This year’s initial public offerings of Lyft, Uber and Pinterest were met with much fanfare. And while the first six months of 2019 has been banner for new issues, the performance results have been a mixed bag. 

Since debuting, Lyft lost 14 percent, Uber was a smidge in the red and Pinterest was up 36 percent as of Thursday’s trading versus their respective IPO prices. This is a far cry from the go-go years when IPOs would skyrocket 50 percent or more within a few days of being hatched. What happened?

The death of IPOs was predicted in a 2014 interview with Marc Andreessen by Vox. As the co-founder of Netscape and now a venture capitalist, Andreessen has a keen handle on the IPO market.

From his perspective, Andreessen sees two big problems: First, growth companies are going public at a much later stage of their development. For example, Microsoft had a market size of just under $1 billion when it debuted in the 1980s. By contrast, Facebook had a $80 billion market size when it launched in 2012. The latter case exemplifies today’s IPO marketplace where capital gains from growth companies have accrued to private investors rather than public investors.

Today, the backlog of privately held technology ventures worth $1 billion or more has surged to 97 companies, according to PitchBook.

The second problem is that fewer companies are choosing the path of becoming publicly traded entities. The huge expense and regulatory hurdles of going public have been a contributing factor to this trend. The end result has been a dearth of mid- and small-cap growth IPOs for investors to choose from.

Regardless of these ongoing obstacles, the number of IPOs has been on the upswing.

A total of 176 IPOs raised $48 billion in 2018. It was the second-most active year for IPOs during the past decade, according to research from William Blair. The healthcare and technology sectors dominated IPO listings, accounting for a combined 70 percent of all activity last year.

Financial advisors interested in owning newly launched public companies on behalf of their clients have some choices within the ETF market.

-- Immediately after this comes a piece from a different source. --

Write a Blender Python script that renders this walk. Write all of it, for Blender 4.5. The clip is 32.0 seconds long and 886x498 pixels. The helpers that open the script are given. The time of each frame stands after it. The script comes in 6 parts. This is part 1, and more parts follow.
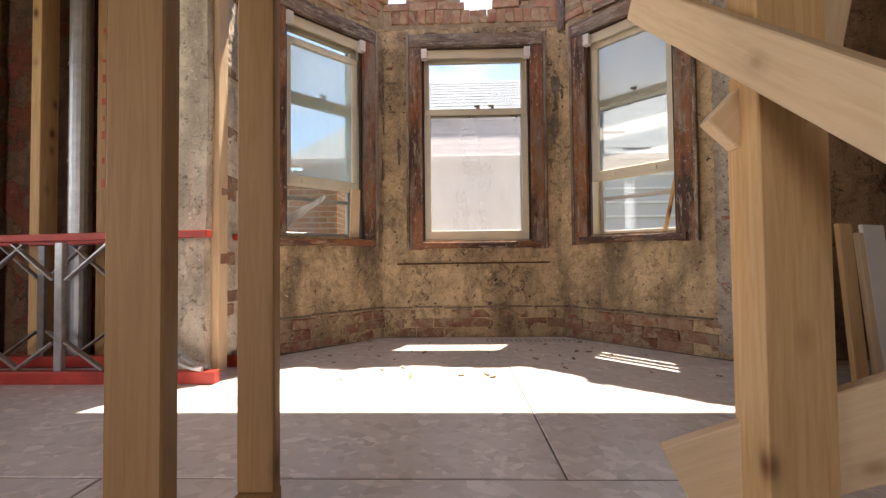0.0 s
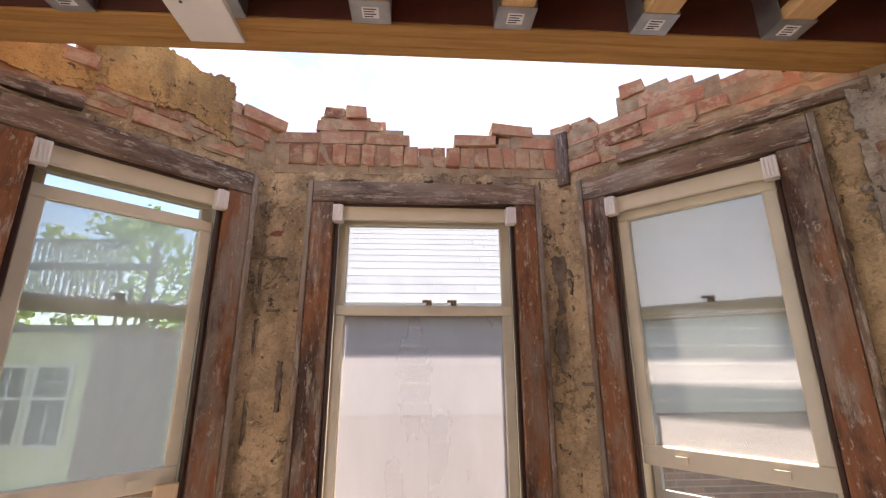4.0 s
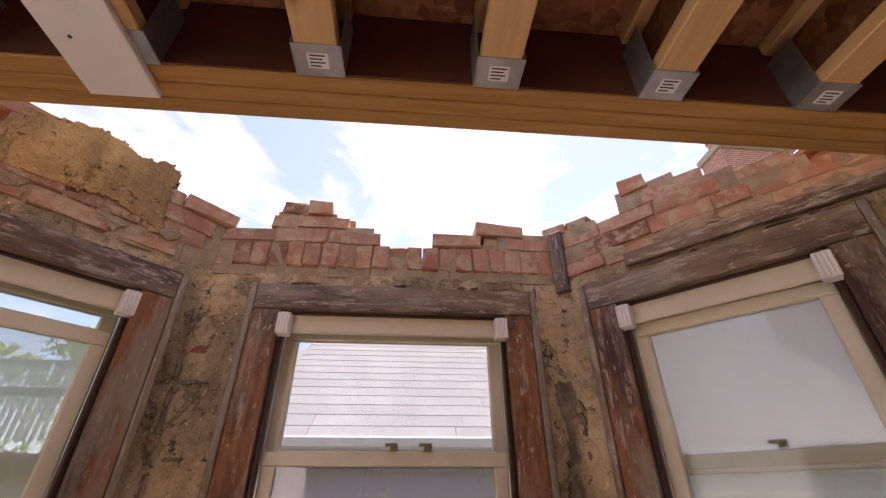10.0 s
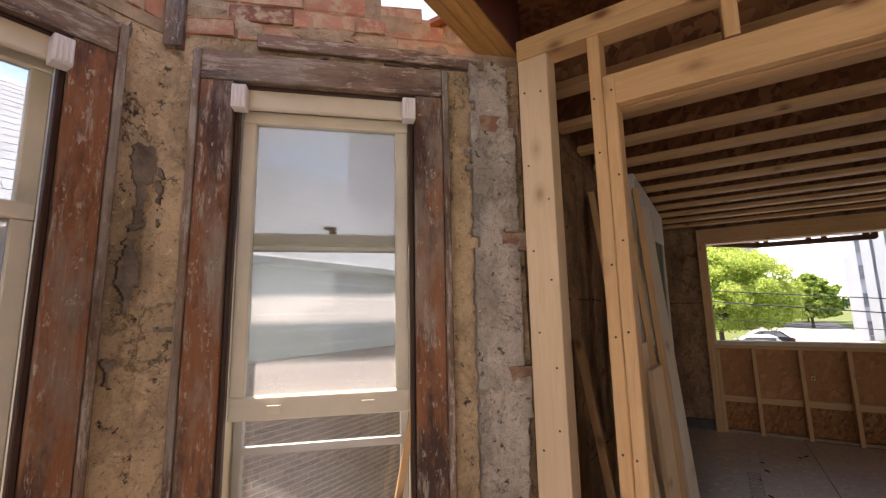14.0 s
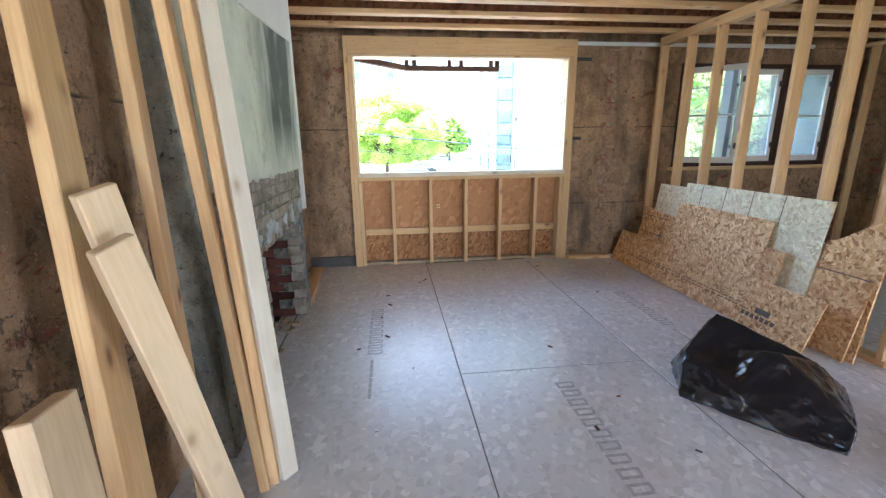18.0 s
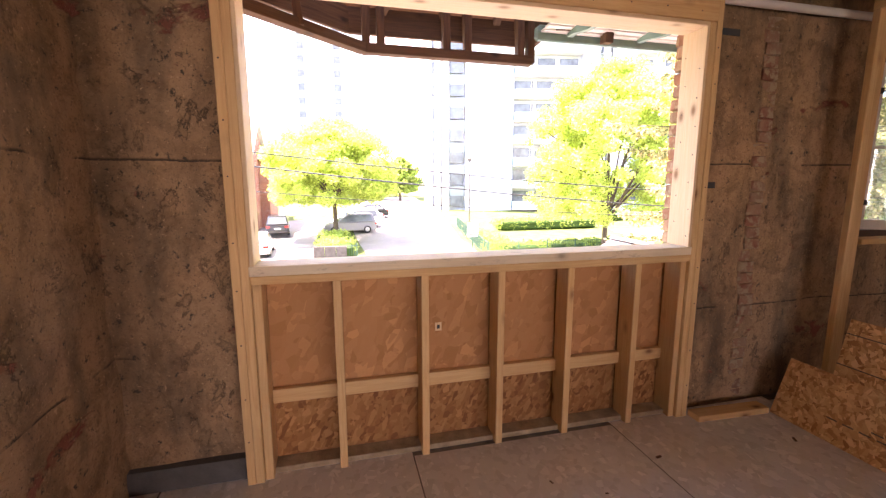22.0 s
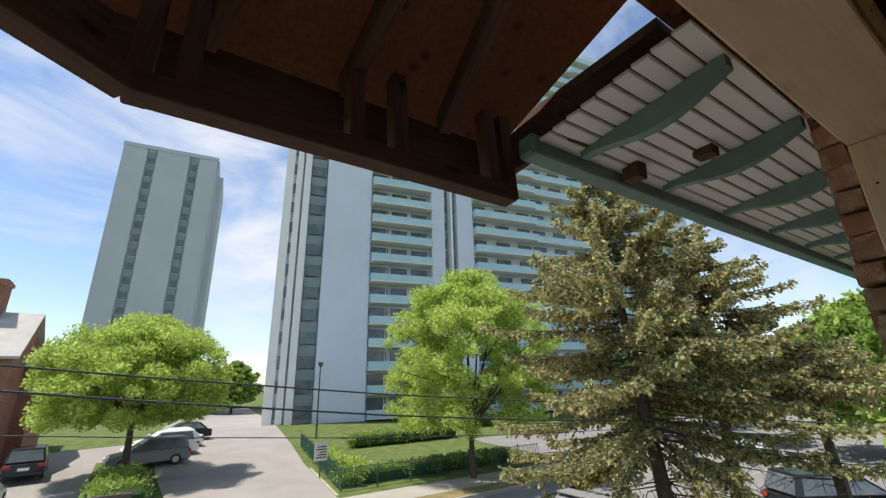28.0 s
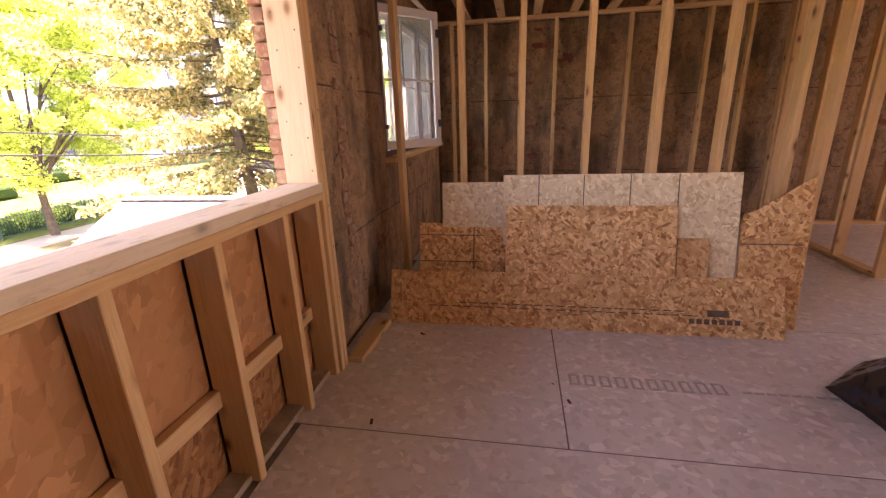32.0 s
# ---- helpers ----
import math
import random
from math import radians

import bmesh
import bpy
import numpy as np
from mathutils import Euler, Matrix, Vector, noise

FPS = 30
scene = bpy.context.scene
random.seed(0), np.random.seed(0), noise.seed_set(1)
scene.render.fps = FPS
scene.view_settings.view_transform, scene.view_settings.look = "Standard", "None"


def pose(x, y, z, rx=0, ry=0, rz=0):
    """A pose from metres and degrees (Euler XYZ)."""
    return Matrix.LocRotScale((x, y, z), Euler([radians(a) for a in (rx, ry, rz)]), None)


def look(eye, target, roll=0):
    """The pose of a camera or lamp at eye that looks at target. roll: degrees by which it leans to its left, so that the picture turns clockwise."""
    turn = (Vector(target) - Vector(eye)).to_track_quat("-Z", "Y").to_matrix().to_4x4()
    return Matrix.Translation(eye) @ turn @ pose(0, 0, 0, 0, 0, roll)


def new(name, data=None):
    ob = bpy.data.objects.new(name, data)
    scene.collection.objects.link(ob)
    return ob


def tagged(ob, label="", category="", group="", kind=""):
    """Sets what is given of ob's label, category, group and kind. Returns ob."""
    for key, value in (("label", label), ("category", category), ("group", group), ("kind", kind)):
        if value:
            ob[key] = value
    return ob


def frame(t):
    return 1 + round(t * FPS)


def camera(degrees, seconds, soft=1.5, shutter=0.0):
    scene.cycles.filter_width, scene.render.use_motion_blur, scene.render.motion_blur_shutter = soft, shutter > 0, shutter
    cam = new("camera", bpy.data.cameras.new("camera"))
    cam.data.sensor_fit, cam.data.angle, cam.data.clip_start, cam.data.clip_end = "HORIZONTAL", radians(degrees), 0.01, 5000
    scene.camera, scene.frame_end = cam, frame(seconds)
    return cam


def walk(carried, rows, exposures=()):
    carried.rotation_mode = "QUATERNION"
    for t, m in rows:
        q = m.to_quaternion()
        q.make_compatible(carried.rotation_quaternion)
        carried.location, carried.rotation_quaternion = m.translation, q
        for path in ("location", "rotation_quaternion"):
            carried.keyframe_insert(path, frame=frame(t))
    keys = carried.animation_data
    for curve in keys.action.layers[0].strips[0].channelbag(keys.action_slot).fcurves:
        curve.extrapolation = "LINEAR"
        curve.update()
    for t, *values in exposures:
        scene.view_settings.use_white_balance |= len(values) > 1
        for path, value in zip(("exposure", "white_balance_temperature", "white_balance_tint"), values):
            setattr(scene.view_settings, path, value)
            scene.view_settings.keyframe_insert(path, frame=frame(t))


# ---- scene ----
# Camera and walk
cam = camera(92.9, 32.0, 1.3)
PATH = [
    (0, (0.131, -0.01, 0.579), (0.075, 1.989, 0.632), -0.6),
    (0.5, (0.169, 0.115, 0.722), (0.191, 2.113, 0.826), -0.5),
    (1, (0.262, 0.292, 0.917), (0.308, 2.283, 1.095), -0.3),
    (1.5, (0.217, 0.466, 1.06), (0.304, 2.449, 1.308), -0.3),
    (2, (0.258, 0.626, 1.119), (0.377, 2.601, 1.414), -0.2),
    (2.5, (0.294, 0.785, 1.273), (0.42, 2.755, 1.596), -0.1),
    (4.5, (0.255, 1.538, 1.561), (0.347, 3.437, 2.182), 0.0),
    (5, (0.22, 1.688, 1.606), (0.245, 3.538, 2.365), 0.3),
    (5.5, (0.215, 1.715, 1.605), (0.202, 3.505, 2.496), 0.3),
    (6, (0.228, 1.728, 1.611), (0.137, 3.471, 2.588), 0.6),
    (6.5, (0.197, 1.718, 1.613), (-0.004, 3.422, 2.639), 0.7),
    (7, (0.141, 1.709, 1.612), (-0.204, 3.38, 2.654), 1.0),
    (7.5, (0.118, 1.708, 1.613), (-0.359, 3.346, 2.657), 1.1),
    (8, (0.138, 1.72, 1.612), (-0.423, 3.329, 2.658), 1.2),
    (8.5, (0.184, 1.715, 1.614), (-0.366, 3.327, 2.663), 0.7),
    (9, (0.257, 1.71, 1.616), (-0.175, 3.358, 2.664), 0.2),
    (9.5, (0.325, 1.698, 1.613), (0.133, 3.392, 2.658), 0.0),
    (10, (0.352, 1.697, 1.598), (0.502, 3.402, 2.633), -0.3),
    (10.5, (0.323, 1.745, 1.583), (0.819, 3.398, 2.594), -0.3),
    (11, (0.263, 1.744, 1.555), (1.069, 3.293, 2.531), -0.6),
    (11.5, (0.283, 1.741, 1.548), (1.292, 3.208, 2.459), -0.5),
    (12, (0.296, 1.78, 1.535), (1.455, 3.185, 2.361), -0.4),
    (12.5, (0.3, 1.802, 1.529), (1.582, 3.16, 2.244), -0.6),
    (13, (0.312, 1.806, 1.509), (1.699, 3.115, 2.109), -0.6),
    (13.5, (0.334, 1.796, 1.492), (1.846, 3.021, 1.953), -0.9),
    (14, (0.373, 1.764, 1.449), (2.037, 2.834, 1.743), -1.1),
    (14.5, (0.42, 1.718, 1.392), (2.237, 2.545, 1.494), -1.3),
    (15, (0.522, 1.681, 1.346), (2.447, 2.217, 1.25), -1.3),
    (15.5, (0.742, 1.674, 1.327), (2.706, 1.938, 1.062), -1.0),
    (17.5, (1.598, 1.528, 1.345), (3.526, 1.33, 0.85), -0.8),
    (18, (1.804, 1.49, 1.351), (3.729, 1.257, 0.862), -0.7),
    (18.5, (2.072, 1.521, 1.386), (3.996, 1.259, 0.904), -0.5),
    (19, (2.365, 1.538, 1.409), (4.287, 1.251, 0.936), -0.5),
    (19.5, (2.721, 1.522, 1.417), (4.642, 1.206, 0.961), -0.5),
    (20, (3.058, 1.519, 1.418), (4.98, 1.181, 0.979), -0.5),
    (20.5, (3.409, 1.505, 1.445), (5.332, 1.142, 1.033), -0.5),
    (21, (3.787, 1.444, 1.409), (5.714, 1.052, 1.045), -0.6),
    (21.5, (4.156, 1.437, 1.385), (6.08, 1.001, 1.053), -0.4),
    (22, (4.515, 1.449, 1.401), (6.433, 0.975, 1.089), -0.1),
    (22.5, (4.886, 1.472, 1.358), (6.789, 0.921, 1.086), -0.1),
    (23, (5.17, 1.45, 1.344), (7.061, 0.856, 1.082), -0.1),
    (23.5, (5.438, 1.453, 1.347), (7.314, 0.805, 1.101), -0.1),
    (24, (5.65, 1.434, 1.338), (7.508, 0.724, 1.122), -0.3),
    (24.5, (5.902, 1.413, 1.366), (7.740, 0.638, 1.225), -0.20),
    (25, (6.042, 1.405, 1.458), (7.859, 0.569, 1.439), -0.10),
    (25.5, (6.310, 1.338, 1.549), (8.097, 0.453, 1.697), -0.02),
    (26, (6.366, 1.330, 1.575), (8.106, 0.405, 1.912), -0.13),
    (26.5, (6.339, 1.283, 1.626), (8.021, 0.335, 2.148), -0.18),
    (28.5, (6.390, 1.081, 1.528), (7.956, -0.007, 2.131), -0.70),
    (29, (6.191, 1.224, 1.357), (7.662, -0.123, 1.503), -0.97),
    (29.5, (6.035, 1.274, 1.28), (7.269, -0.283, 1.049), -1.9),
    (30, (5.862, 1.352, 1.263), (6.909, -0.294, 0.82), -2.1),
    (30.5, (5.685, 1.397, 1.241), (6.62, -0.285, 0.698), -2.1),
    (31, (5.575, 1.417, 1.276), (6.348, -0.335, 0.7), -2.3),
    (31.5, (5.55, 1.419, 1.295), (6.107, -0.41, 0.709), -2.2),
    (32, (5.523, 1.417, 1.311), (5.871, -0.462, 0.722), -2.1),
]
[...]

The First Trust U.S. Equity Opportunities ETF (FPX), which debuted in 2006, is the granddaddy of IPO-focused ETFs. The $1.1 billion fund holds the 100 largest U.S. firms with recent IPOs, weighted by market cap. Eligible stocks can be purchased within six days after their launch and can be held for a maximum period of four years. FPX’s weighted average market cap is a voluptuous $46 billion.